When does a bijective morphism of schemes induce an isomorphism of Hodge structures? Suppose that I have a morphism of schemes of finite type over $\mathbb{C}$, which is a bijection on closed point (but in general I don't know if there exists an inverse for it).
I would like to know if there exist sufficient conditions on the source or the target such that the  induced morphism of Hodge structures is an isomorphism.
 A: I think the answer is always, assuming that the map is finite/proper/a homeomorphism in the euclidean topology (for example if the schemes are proper over $\mathbb{C}$).

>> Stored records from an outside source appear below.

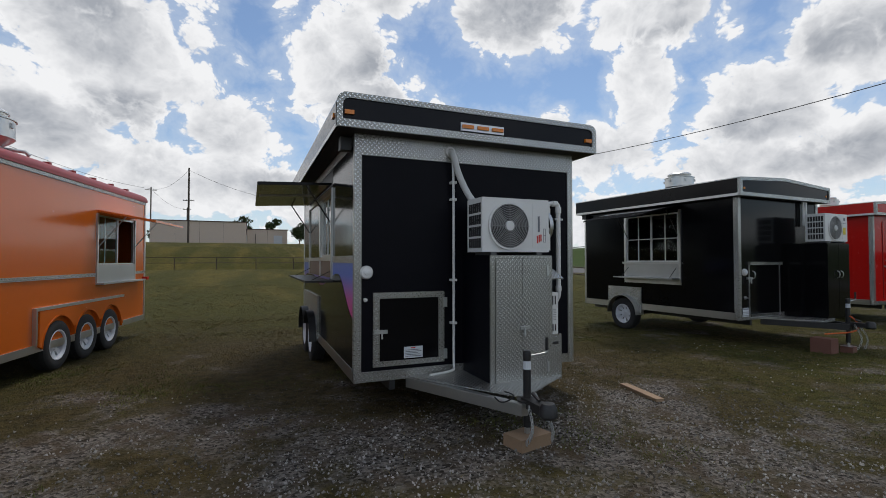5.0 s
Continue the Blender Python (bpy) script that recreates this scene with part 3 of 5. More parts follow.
for x in (rx0 - 0.014, rx1):
    for y in (0.0, 4.9):
        part("side_lamp", box(x, x + 0.014, y - 0.045, y + 0.045, 2.93, 2.97), AMBER, roof, "amber clearance lamp", 0.006)
for y, r in ((1.6, 0.16), (2.9, 0.2)):
    part("roof_vent", lathe([(r, 0), (r, 0.05), (r * 0.7, 0.1), (0.0, 0.12)], (1.9, y, 3.13), (0, 0, 1), 20), GRILLE, t2, "dark low roof vent", smooth=True)
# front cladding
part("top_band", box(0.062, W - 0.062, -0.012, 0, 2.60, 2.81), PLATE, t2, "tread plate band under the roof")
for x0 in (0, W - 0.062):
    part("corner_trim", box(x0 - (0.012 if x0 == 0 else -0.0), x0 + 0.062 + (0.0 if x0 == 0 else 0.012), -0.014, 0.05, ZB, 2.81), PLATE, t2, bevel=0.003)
for x0 in (0, W):
    part("rear_corner_trim", box(x0 - 0.012, x0 + 0.012, L - 0.05, L + 0.012, ZB, 2.81), ALU, t2)
part("bottom_band", box(0.062, W - 0.062, -0.012, 0, ZB, ZB + 0.10), PLATE, t2)
for x0, s in ((0, -1), (W, 1)):
    b = box(min(x0, x0 + s * 0.012), max(x0, x0 + s * 0.012), 0.05, L, ZB, ZB + 0.12)
    part("sill_band", b, ALU if s < 0 else PLATE, t2, "bright sill trim")
    b = box(min(x0, x0 + s * 0.010), max(x0, x0 + s * 0.010), 0.05, L - 0.05, 2.70, 2.80)
    part("eave_band", b, PLATE, t2)
for x0, s, segs in ((0, -1, ((0.05, 1.40), (3.97, L - 0.05))), (W, 1, ((0.05, L - 0.05),))):
    for a, b in segs:
        part("belt_rail", box(min(x0, x0 + s * 0.014), max(x0, x0 + s * 0.014), a, b, 1.53, 1.605), PLATE, t2, "tread plate belt rail", 0.003)


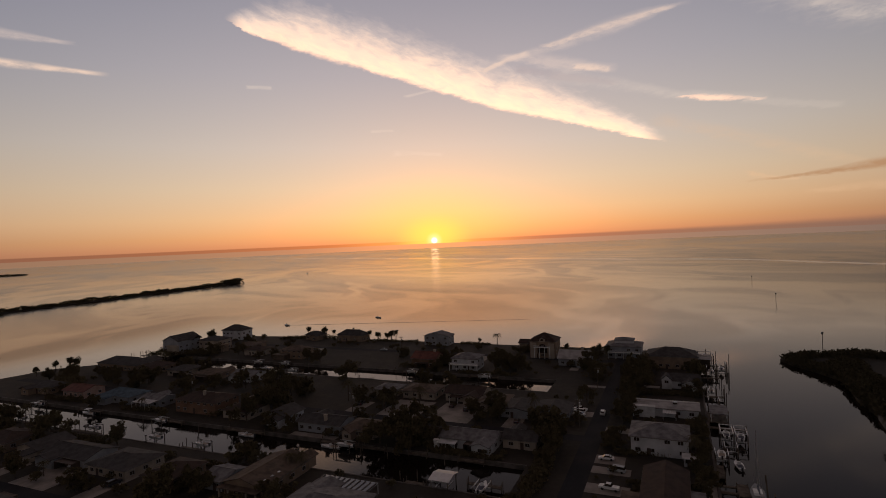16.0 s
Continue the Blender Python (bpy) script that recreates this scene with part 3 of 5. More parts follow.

In particular, I think this is effectively answered on page 176, entry 2), of the Peters-Steenbrink book.  Even the ``local Hodge-structure'' of the Deligne-Du Bois complex coincides.
A: The induced morphism of Hodge structures for any map of varieties will be an isomorphism if and only if the induced map on cohomology (forgetting the Hodge structure) is an isomorphism. This follows from the fact that morphisms of mixed Hode structures are strict with repsect to both the Hodge and weight filtration; see Deligne, Theorie de Hodge II. 
In your setup, if the map of underlying toplogical spaces is a homeomorphism it induces an isomorphism on cohomology and so by the above also an isomorphism of mixed Hodge structures. This might not always happen: consider for example the map $\mathbb{A}^1 - \{0\} \ \sqcup \{0\} \to \mathbb{A}^1$. Or consider the normalisation of a nodal curve with one of the points lying above the node removed.